Dirty Data. A misfiled page is a lost page; it’s important to classify correctly. So, all we need to do is to decide who is and isn’t a Jew, a question that has perplexed wise people for millennia. Is the Pope Polish? Is Aix-la-Chapelle French? Is Kipling a 20th-century author? Is Pluto a planet? Borges nailed this one: your categories are bound to be arbitrary and incomplete, and you still won’t know where things belong.

Cui Bono? If we’re building indexes and taxonomies to provide access to knowledge — and we should — we need to make lists . Making a comprehensive list of Jews raises awful echoes. So should we skip the Jews? That raises echoes, too. Should we stop categorizing religions? Then we lose information we need to understand Hank Greenberg and that’s fun to know about Cary Grant, and we have the same sort of headache when we use race, or ethnicity, or language, or nationality.

The crazies. If you watch a page about any famous Jewish person — living, dead, or even a fictitious character — you’ll see the crazies from time to time.

"Seventeen-year-old James Gatz, hailing from rural San Diego, California, where he was born to a just-banned Qworty, have years of experience gaming the administrative system. One Qworty can, over time, plant bad categories or remove good categories from hundreds of papers. Many of the Pajamas are terribly eager to justify things like Creation Science, things about which they care deeply and which most people find idiotic distractions. So, bit by bit, the tinfoil hats keep planting cruft throughout Wikipedia. And one by one, sensible editors stop trying.

Crowds make things worse. Lots of conventional taxonomies — from natural languages to library classification schemes — use conventions that seem absurd. In Japanese, for example, I understand that different words are used to count different kinds of things. But you count rabbits in the same way as sparrows; rabbits are counted like birds.

The Dewey Decimal System shelves books geographically, allocating space according to the 19th century canon. This causes little harm because we know it’s just a convention. Ancient Greek Literature gets 880-888 (and modern Greek gets 889), while all of East and Southeast Asia for all of time gets crammed together in 895. It’s silly, but we know it’s just a convention that some guy cooked up one afternoon and just as meaningless as “rabbits are birds.”

But if you start to believe the wisdom of crowds, it’s not a convention any more. And if you’re confident that the sensible people will eventually bring good sense and taste to the table, I’ll remind you again of that little unpleasantness we had during the short 20th century. Crowds can be spectacularly unwise; the great state of Wisconsin, home of Progressivism and land of La Follette, sent us Joe McCarthy.

Wikipedia classifications don’t evolve. A combination of primitive tools, uneducated classifiers, and plentiful ideologues means that it’s very hard to change schemes and, when a change (like “American women novelists”) doesn’t work, it’s very hard to undo.

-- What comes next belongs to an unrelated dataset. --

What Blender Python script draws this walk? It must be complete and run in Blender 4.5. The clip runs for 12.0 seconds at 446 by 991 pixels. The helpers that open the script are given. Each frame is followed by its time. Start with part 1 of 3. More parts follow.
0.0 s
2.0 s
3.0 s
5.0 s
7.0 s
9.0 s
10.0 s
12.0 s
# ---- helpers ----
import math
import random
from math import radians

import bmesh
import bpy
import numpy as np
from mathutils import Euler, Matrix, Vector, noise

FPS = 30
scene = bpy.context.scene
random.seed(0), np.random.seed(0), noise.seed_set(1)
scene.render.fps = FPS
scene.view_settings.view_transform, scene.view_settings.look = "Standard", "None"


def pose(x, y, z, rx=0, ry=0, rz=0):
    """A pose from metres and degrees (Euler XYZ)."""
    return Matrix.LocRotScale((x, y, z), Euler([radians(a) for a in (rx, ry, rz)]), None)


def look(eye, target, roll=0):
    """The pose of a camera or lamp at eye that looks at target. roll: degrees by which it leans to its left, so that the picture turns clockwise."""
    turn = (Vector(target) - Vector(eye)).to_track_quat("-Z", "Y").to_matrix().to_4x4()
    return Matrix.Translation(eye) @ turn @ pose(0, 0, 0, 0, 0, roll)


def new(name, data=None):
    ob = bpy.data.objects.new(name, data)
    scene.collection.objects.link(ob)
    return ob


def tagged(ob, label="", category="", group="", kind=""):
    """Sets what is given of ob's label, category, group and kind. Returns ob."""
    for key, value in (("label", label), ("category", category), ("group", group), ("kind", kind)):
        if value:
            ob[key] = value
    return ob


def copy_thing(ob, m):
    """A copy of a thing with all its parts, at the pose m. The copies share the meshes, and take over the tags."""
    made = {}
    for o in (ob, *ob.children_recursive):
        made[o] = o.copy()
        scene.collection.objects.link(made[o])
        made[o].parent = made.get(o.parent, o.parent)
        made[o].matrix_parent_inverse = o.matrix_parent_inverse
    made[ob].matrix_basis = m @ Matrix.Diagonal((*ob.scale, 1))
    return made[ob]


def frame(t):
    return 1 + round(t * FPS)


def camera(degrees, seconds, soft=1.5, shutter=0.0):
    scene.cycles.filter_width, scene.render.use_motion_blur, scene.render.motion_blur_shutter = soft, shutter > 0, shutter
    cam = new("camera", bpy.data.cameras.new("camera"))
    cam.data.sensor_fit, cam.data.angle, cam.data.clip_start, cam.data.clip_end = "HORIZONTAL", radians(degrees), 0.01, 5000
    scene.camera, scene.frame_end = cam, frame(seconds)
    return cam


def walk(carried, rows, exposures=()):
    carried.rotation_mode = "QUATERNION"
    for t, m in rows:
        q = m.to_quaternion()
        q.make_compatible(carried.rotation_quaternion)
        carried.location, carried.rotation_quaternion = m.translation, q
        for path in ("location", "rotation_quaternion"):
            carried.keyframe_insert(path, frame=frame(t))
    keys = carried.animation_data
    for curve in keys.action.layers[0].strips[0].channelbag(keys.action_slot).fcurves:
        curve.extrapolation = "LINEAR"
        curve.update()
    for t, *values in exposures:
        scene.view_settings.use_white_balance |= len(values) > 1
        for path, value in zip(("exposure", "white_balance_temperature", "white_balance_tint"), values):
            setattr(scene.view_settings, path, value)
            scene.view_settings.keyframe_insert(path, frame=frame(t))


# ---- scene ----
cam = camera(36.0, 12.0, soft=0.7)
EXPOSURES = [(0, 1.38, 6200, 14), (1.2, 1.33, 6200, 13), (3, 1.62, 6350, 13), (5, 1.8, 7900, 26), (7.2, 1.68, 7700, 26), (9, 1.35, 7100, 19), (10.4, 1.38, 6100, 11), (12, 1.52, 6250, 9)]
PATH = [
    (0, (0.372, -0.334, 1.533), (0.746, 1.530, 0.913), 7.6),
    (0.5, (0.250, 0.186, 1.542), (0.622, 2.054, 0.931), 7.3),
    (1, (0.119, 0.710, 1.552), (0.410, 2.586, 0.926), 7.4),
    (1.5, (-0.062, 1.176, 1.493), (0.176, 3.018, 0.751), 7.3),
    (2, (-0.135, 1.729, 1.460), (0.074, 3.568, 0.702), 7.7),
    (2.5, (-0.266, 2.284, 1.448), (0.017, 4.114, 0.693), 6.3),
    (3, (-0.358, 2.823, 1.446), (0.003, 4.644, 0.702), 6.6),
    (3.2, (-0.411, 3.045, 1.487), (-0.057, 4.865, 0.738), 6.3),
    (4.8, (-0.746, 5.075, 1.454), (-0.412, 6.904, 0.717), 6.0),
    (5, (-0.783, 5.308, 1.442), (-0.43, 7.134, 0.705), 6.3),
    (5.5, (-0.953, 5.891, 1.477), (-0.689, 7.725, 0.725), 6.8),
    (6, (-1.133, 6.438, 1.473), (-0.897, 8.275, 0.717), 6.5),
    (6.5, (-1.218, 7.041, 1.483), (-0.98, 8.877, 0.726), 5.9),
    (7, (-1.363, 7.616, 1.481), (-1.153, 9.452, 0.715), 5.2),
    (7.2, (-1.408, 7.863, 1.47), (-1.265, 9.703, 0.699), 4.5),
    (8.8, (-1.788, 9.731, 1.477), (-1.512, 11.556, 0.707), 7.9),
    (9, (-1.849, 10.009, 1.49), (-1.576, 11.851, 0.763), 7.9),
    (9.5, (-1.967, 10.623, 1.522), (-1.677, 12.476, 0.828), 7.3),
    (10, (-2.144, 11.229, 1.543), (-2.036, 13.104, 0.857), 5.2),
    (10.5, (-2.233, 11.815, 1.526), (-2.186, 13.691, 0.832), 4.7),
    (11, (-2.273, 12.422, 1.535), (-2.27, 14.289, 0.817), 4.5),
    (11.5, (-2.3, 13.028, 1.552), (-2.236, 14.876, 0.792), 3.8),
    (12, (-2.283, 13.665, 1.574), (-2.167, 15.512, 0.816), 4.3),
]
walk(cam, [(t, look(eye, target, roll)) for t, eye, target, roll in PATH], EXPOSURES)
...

It takes too long. The world has idiots, ideologues, tinfoil hats and pajamas aplenty. Each of them is eager to plant their harpoon wherever they can. Try to stop them, and you’ll spend all your time at AN/I and ArbCom and Lord Knows Where trying to tell it to the judge. It can take years to chase away even the most egregious offenders, and the true believers can, once banned, be back the next day with a fresh account from a new ISP. Sure, if they’re insane they’ll grind the same axe and be caught, but any intelligent troll will simply find a new harpoon.


The appetite of the tinfoil hats and the crazies to indulge in anti-Semitic claptrap is alarming. Wikipedia’s tolerance for talented trolls can be great, especially if the trolls know how to frame their case.

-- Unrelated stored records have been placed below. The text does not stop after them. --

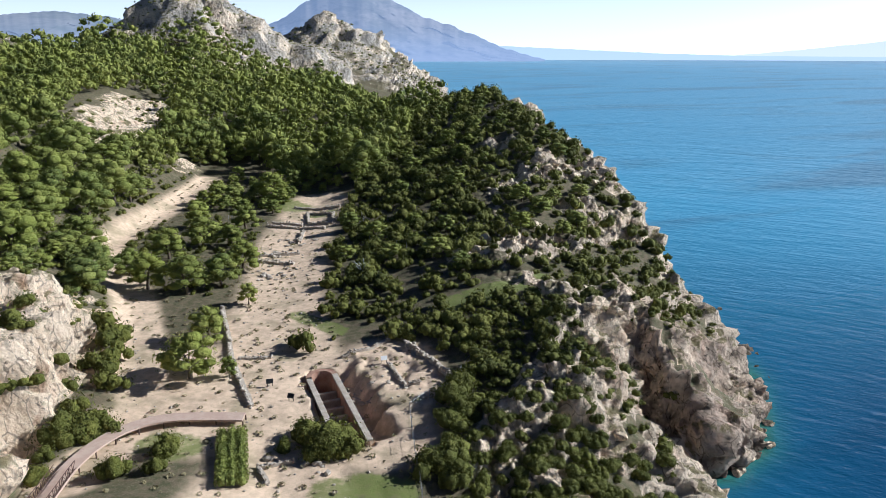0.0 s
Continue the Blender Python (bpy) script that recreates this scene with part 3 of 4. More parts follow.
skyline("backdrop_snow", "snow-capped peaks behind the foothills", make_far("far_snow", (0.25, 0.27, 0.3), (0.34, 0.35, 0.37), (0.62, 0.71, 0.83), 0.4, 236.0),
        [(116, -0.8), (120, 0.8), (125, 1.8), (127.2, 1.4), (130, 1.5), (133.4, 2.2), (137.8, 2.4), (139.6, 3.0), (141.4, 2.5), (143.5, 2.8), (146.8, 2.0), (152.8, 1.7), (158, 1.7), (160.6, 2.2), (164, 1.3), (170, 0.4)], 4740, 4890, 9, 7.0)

# added ring that glows as bright sea haze on the horizon all round, brightest under the sun
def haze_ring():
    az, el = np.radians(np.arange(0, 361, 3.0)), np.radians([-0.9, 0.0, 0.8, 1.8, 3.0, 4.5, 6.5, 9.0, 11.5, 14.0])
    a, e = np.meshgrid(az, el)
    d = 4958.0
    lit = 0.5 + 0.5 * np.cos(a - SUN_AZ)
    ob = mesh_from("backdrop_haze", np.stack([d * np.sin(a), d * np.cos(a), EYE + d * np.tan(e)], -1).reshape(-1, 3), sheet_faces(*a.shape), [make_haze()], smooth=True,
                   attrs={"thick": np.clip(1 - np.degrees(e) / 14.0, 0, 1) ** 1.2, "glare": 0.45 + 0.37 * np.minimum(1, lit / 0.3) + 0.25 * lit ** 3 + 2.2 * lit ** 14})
    tagged(ob, "added glowing ring painted as pale haze along the horizon", "haze", kind="structure")


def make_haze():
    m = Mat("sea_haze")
    # the sheet itself glows, standing in for bright low sky
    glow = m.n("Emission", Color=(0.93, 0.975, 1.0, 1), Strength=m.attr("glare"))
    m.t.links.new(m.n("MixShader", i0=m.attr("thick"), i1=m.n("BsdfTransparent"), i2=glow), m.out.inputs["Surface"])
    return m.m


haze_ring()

# ---- plants ----
rng = np.random.default_rng(7)
LOW = bmesh.new()
bmesh.ops.create_icosphere(LOW, subdivisions=1, radius=1)
LOW_V, LOW_F = np.array([v.co for v in LOW.verts]), np.array([[v.index for v in f.verts] for f in LOW.faces])


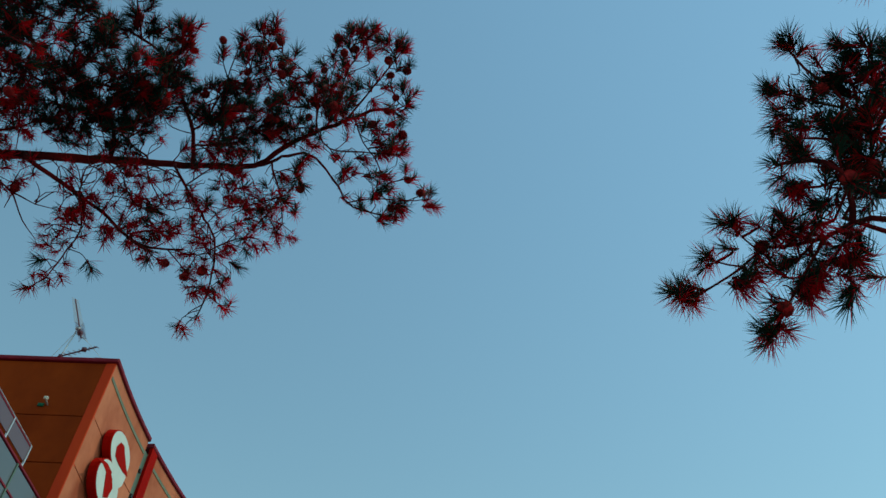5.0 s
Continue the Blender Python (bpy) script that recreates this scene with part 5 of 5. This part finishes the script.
for p in [(-0.69, 2.15, 5.64), (-0.62, 2.09, 5.57), (-0.80, 2.23, 5.59), (-0.40, 2.30, 5.44), (-0.99, 2.16, 5.41), (-1.10, 2.35, 5.45), (-1.21, 2.23, 5.55), (-0.44, 2.13, 5.53), (-1.03, 2.03, 5.47), (-0.52, 2.41, 5.35), (-1.46, 1.96, 5.37), (-1.33, 2.07, 5.60)]:
    stalk_cone(pine_left, Vector(p))
grow(pine_right, [(0.778, 1.385, 3.343), (0.837, 1.369, 3.357), (0.872, 1.401, 3.314), (0.890, 1.370, 3.330), (0.857, 1.450, 3.278), (0.905, 1.427, 3.273), (0.944, 1.391, 3.283), (0.903, 1.450, 3.193), (0.970, 1.427, 3.236), (1.010, 1.383, 3.323), (1.021, 1.377, 3.249)], 0, 0.04, 0.0, 0.35, 0.05)
grow(pine_right, [(0.604, 1.524, 3.174), (0.733, 1.499, 3.210), (0.696, 1.433, 3.296), (0.879, 1.487, 3.171)], 0, 0.04, 0.0, 0.10, 0.04)
stalk_cone(pine_right, Vector((0.793, 1.432, 3.307)))


def leaf_out(tree, tip):
    """Hang the tufts on a tree: those next to the tip of its limbs one by one, the rest of the crown joined."""
    tufts = sorted(TUFTS[tree.name], key=lambda t: (t[0].xy - tip).length)
    for p, size, me in tufts[:300]:
        ob = part_mesh("needle_tuft", me, tree)
        ob.location = p
        ob.scale = (size, size, size)
    if len(tufts) <= 300:
        return
    shapes, points, corners, starts, index = {}, [], [], [], []
    count = total = 0
    for p, size, me in tufts[300:]:
        if me.name not in shapes:
            co, lv = np.empty(3 * len(me.vertices), np.float32), np.empty(len(me.loops), np.int32)
            ls, mi = np.empty(len(me.polygons), np.int32), np.empty(len(me.polygons), np.int32)
            me.vertices.foreach_get("co", co)
            me.loops.foreach_get("vertex_index", lv)
            me.polygons.foreach_get("loop_start", ls)
            me.polygons.foreach_get("material_index", mi)
            shapes[me.name] = (co.reshape(-1, 3), lv, ls, mi)
        co, lv, ls, mi = shapes[me.name]
        points.append(co * size + np.array(p, np.float32))
        corners.append(lv + count)
        starts.append(ls + total)
        index.append(mi)
        count, total = count + len(co), total + len(lv)
    me = bpy.data.meshes.new("foliage")
    me.vertices.add(count)
    me.loops.add(total)
    me.polygons.add(sum(len(i) for i in index))
    me.vertices.foreach_set("co", np.concatenate(points).ravel())
    me.loops.foreach_set("vertex_index", np.concatenate(corners))
    me.polygons.foreach_set("loop_start", np.concatenate(starts))
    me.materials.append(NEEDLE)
    me.materials.append(NEEDLE_FRINGE)
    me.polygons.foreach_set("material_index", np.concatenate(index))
    me.update(calc_edges=True)
    me.validate()
    ob = part_mesh("foliage", me, tree, "dense green and fringe-red needles of the inner crown")
    tagged(ob, "dense green and fringe-red needles of the inner crown", kind="stuff")


leaf_out(pine_left, Vector((-0.4, 2.5)))
leaf_out(pine_right, Vector((0.6, 1.5)))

There’s plenty of good in Wikipedia. But you can’t trust it – not without checking. The good is constantly under attack, and the amount of work required simply to avoid letting an article deteriorate increases with the interest in that article. There are lots of routes to enforce policies, but they all consume time and they all are slanted heavily in favor of practiced hands with plenty of time, which is to say that the pajamas and the crazies are likely to prevail as long as they keep their heads. The ones who don’t are often so consumed with rage over esoterica (the use of the digamma is one fellow’s bête noire) that they’re easily smoked out. Like Qworty, a sane troll should be able to persist for years.

So we’re not going to get a useful classification system from Wikipedia. Not even for access to the Wiki, but certainly not for the semantic Web.

More urgently, the survival of the Open Web might depend on convincing Google and Bing to consider deweighting wikipedia pages in some circumstances. I’d suggest looking at the edit history; if a page has lots of recent edits, put it in the penalty box and demote its page rank until things calm down. That would limit the incentive for the crazies and the pajamas, and perhaps help cut down the funding I expect they receive from the right-wing noise machine.